▶ [Dataset section]:

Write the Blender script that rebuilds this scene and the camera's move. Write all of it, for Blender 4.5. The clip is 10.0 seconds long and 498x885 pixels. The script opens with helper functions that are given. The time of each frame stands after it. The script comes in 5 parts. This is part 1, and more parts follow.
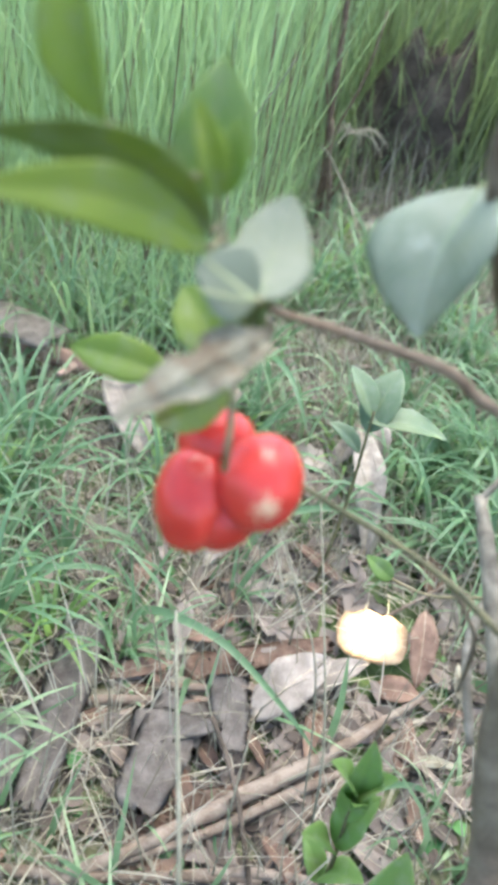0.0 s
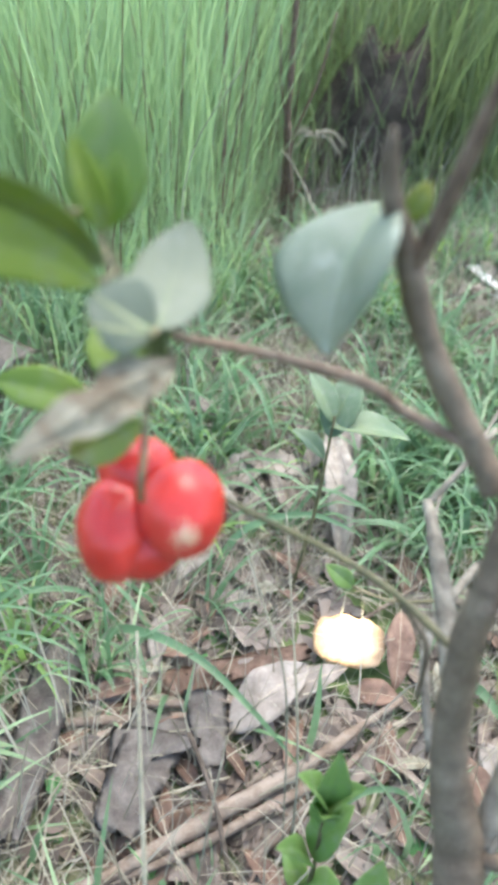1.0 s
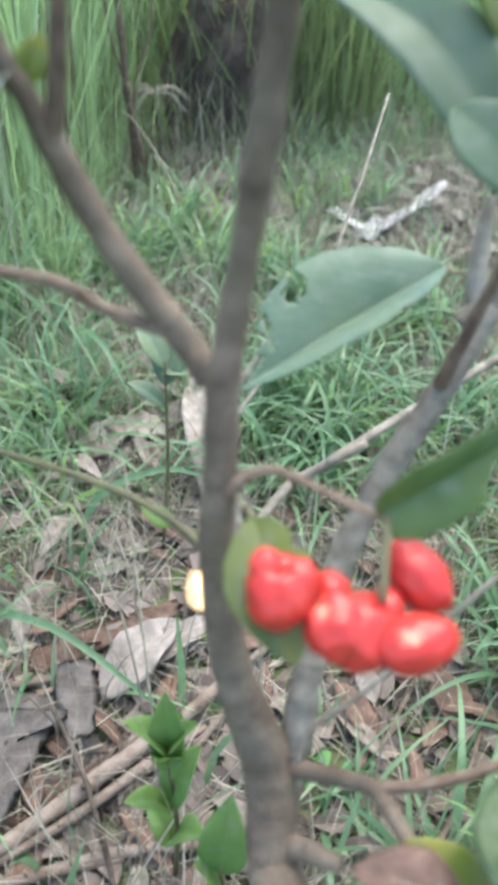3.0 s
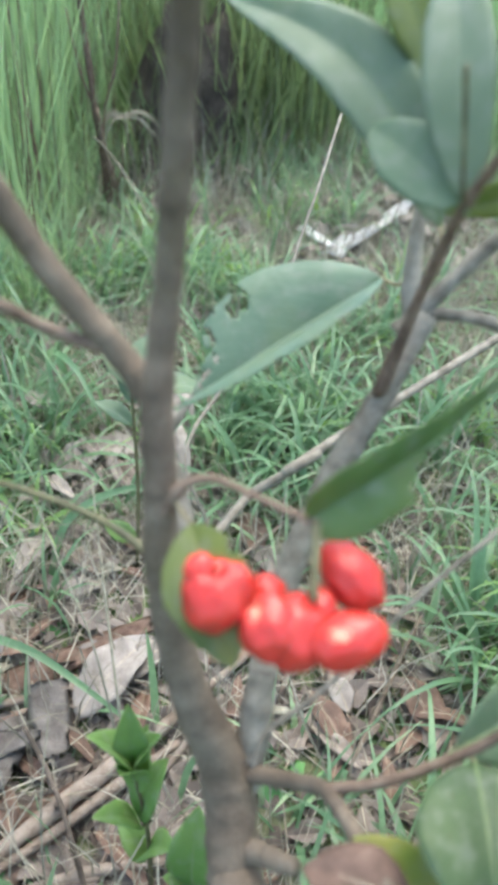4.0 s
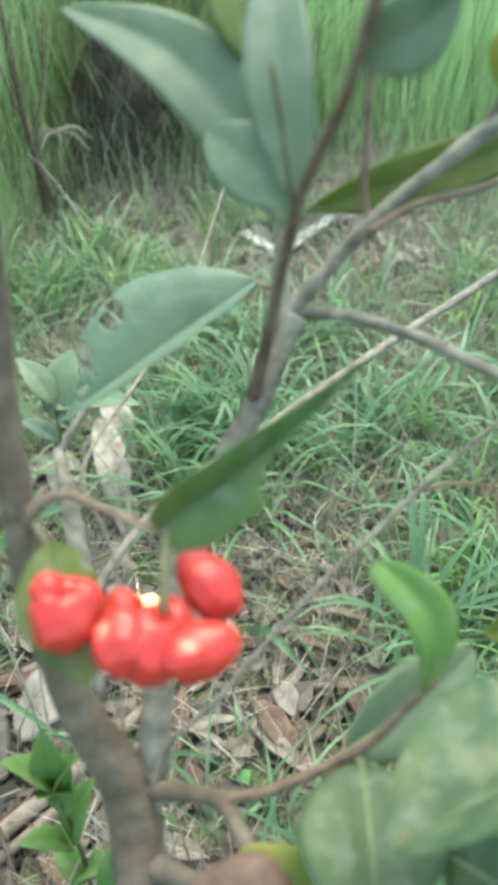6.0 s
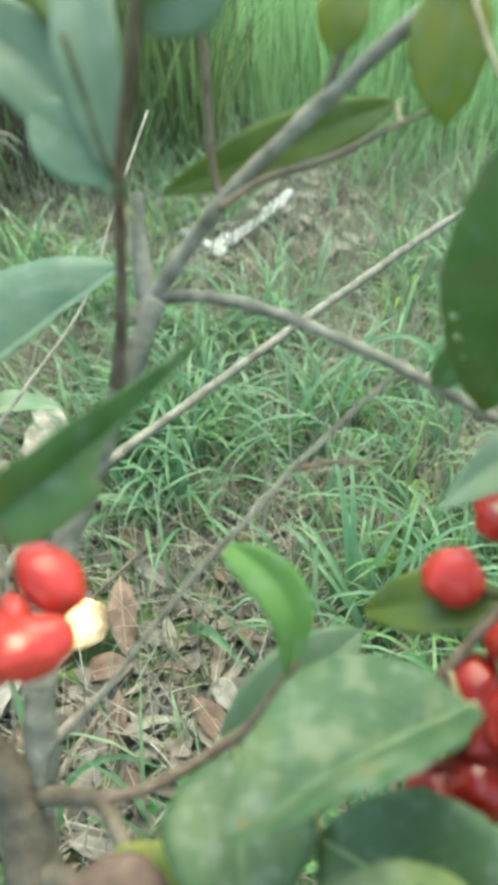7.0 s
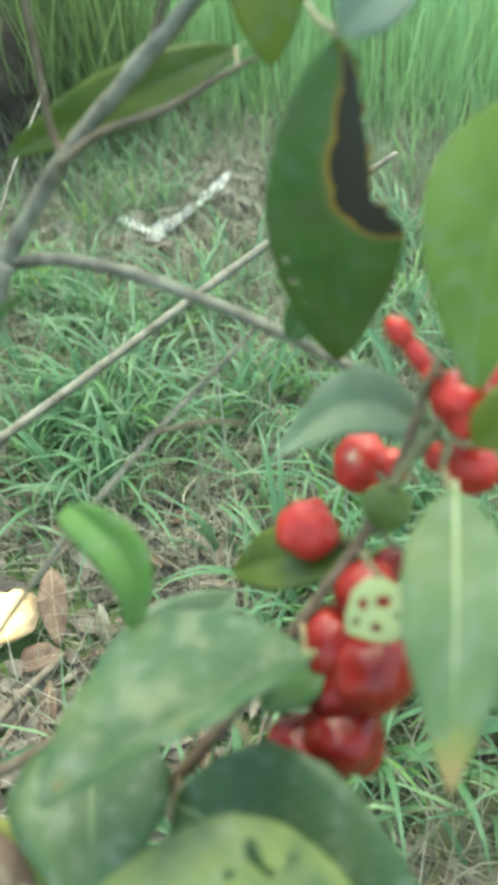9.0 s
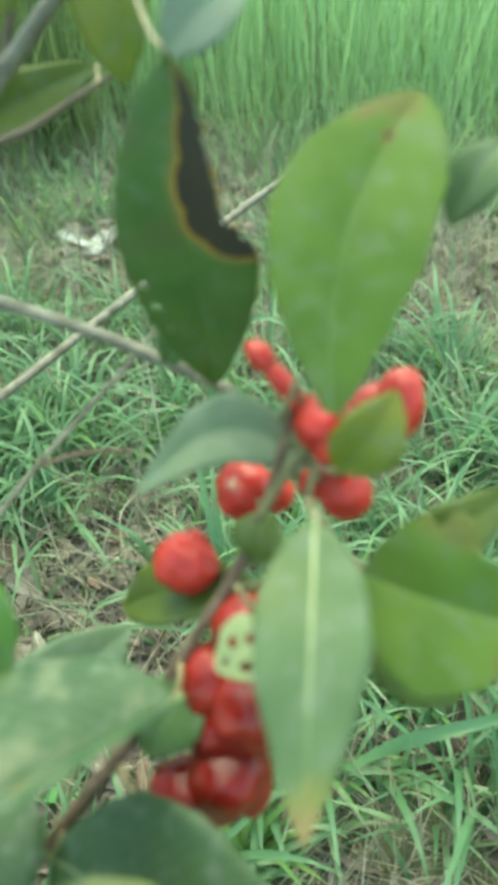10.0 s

▶ [Exercise]: Keep the pictures out of the copy and return the rest of the data above exactly.

▶ [Task output]:
Write the Blender script that rebuilds this scene and the camera's move. Write all of it, for Blender 4.5. The clip is 10.0 seconds long and 498x885 pixels. The script opens with helper functions that are given. The time of each frame stands after it. The script comes in 5 parts. This is part 1, and more parts follow.
0.0 s
1.0 s
3.0 s
4.0 s
6.0 s
7.0 s
9.0 s
10.0 s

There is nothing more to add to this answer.